Minister of State
- Incumbent
- Assumed office 1998

Member of the Chamber of Representatives (Belgium)
- In office 1971–1995

Senator
- In office 1995–1999

Mayor of Boussu
- In office 1977–2006

Belgian Commissioner General for Expo 2010
- In office 2006–2009

Personal details
- Born: November 24, 1930 Belgium
- Died: November 9, 2018 (aged 87)
- Occupation: Politician, teacher

= Robert Urbain =

Belgian politician (1930–2018)

Robert Urbain (24 November 1930 – 9 November 2018) was a Belgian politician who served as Minister of State from 1998.

==Career==

A certified teacher of secondary education in mathematics and physics, Robert Urbain began his professional career in 1950 as a mathematics teacher in École normale (Normal school) in Mons. In 1958, he joined the provincial administration of Hainaut, where he held various positions until 1971, the year he was elected deputy for the Mons constituency. He held this mandate until 1995, and then served as an elected senator from 1995 to 1999. At the local level, he was mayor of Boussu from 1977 to 2006.
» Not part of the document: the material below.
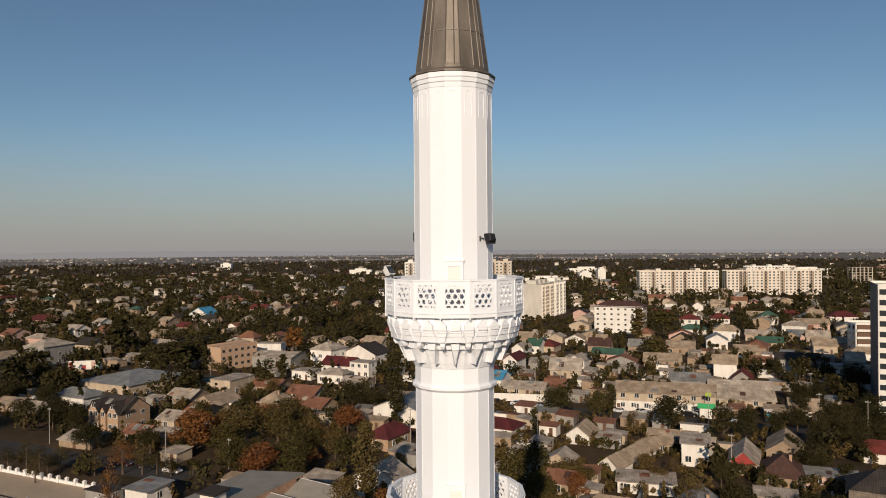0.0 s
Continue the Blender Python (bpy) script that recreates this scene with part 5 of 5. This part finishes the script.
tree(24.4, 132.0, 5.7, 1, "rust", 0.96)
tree(26.0, 112.1, 7.8, 1, "olive", 0.51)
tree(25.3, 121.2, 5.3, 4, "olive", 1.36)
tree(23.5, 125.4, 3.5, 4, "olive", 1.61)
tree(38.9, 115.1, 12.2, 4, "olive", 0.97)
tree(44.1, 124.6, 7.4, 4, "olive", 1.25)
tree(35.3, 113.5, 2.7, 5, "olive", 1.80)
tree(40.4, 111.6, 3.1, 5, "dark", 0.99)
tree(57.5, 182.8, 8.9, 1, "dark", 1.37)
tree(67.6, 173.6, 8.2, 1, "dark", 1.06)
tree(73.0, 173.3, 7.9, 1, "dark", 1.10)
tree(80.4, 174.6, 6.6, 1, "dark", 0.88)
tree(31.3, 199.0, 8.9, 2, "green", 1.62)
tree(46.0, 198.2, 9.2, 3, "green", 1.80)
tree(42.2, 195.2, 8.2, 1, "green", 1.00)
tree(48.3, 183.3, 5.8, 4, "olive", 1.41)
tree(24.6, 142.2, 5.0, 1, "olive", 1.65)
tree(27.9, 142.0, 4.5, 0, "olive", 1.39)
tree(32.0, 125.1, 4.4, 4, "olive", 1.25)
tree(49.6, 122.4, 6.7, 1, "dark", 1.21)
tree(54.3, 140.9, 4.4, 1, "green", 1.33)
tree(62.8, 121.9, 4.8, 1, "dark", 1.70)
tree(65.5, 119.8, 6.1, 0, "dark", 1.20)
tree(83.3, 159.2, 6.6, 0, "dark", 1.17)
tree(91.3, 164.6, 7.8, 2, "dark", 0.96)
tree(89.1, 181.1, 6.4, 2, "dark", 1.44)
tree(105.7, 180.2, 8.5, 2, "dark", 1.08)
tree(49.7, 103.5, 2.9, 4, "olive", 1.29)
tree(39.1, 106.8, 3.4, 5, "olive", 0.87)
tree(93.0, 342.6, 17.5, 3, "olive", 1.80)
tree(87.5, 300.7, 9.5, 2, "green", 1.73)
tree(121.4, 395.6, 12.5, 2, "green", 1.80)
tree(41.1, 147.1, 4.6, 1, "olive", 1.06)
tree(42.3, 141.4, 4.5, 0, "olive", 1.39)
tree(46.8, 146.9, 4.6, 4, "olive", 1.80)
tree(-48.0, 171.4, 10.1, 2, "olive", 1.69)
tree(-40.8, 175.0, 9.2, 2, "olive", 1.72)
tree(-54.8, 175.7, 6.9, 1, "rust", 1.27)
tree(-29.6, 166.7, 8.5, 0, "olive", 1.03)
tree(-68.2, 151.8, 7.8, 4, "rust", 1.73)
tree(-64.0, 151.6, 6.0, 4, "olive", 1.80)
tree(-93.3, 181.8, 7.2, 1, "dark", 0.98)
tree(-61.8, 172.1, 5.4, 1, "green", 1.59)
tree(-62.2, 166.1, 3.7, 5, "green", 1.65)
tree(-64.2, 189.3, 7.5, 1, "green", 1.06)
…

In June 2006, he was appointed Belgian Commissioner General for the 2010 World Expo in Shanghai. In August 2009, he resigned from this position in a tense atmosphere, just as the cornerstone for the Belgian pavilion was about to be laid, and was replaced by his deputy, Leo Delcroix.

In February 2011, in the context of the Arab revolutions in Tunisia, Egypt, and Libya, controversy resurfaced in the press regarding alleged ties between Colonel Gaddafi and the politician from Borinage.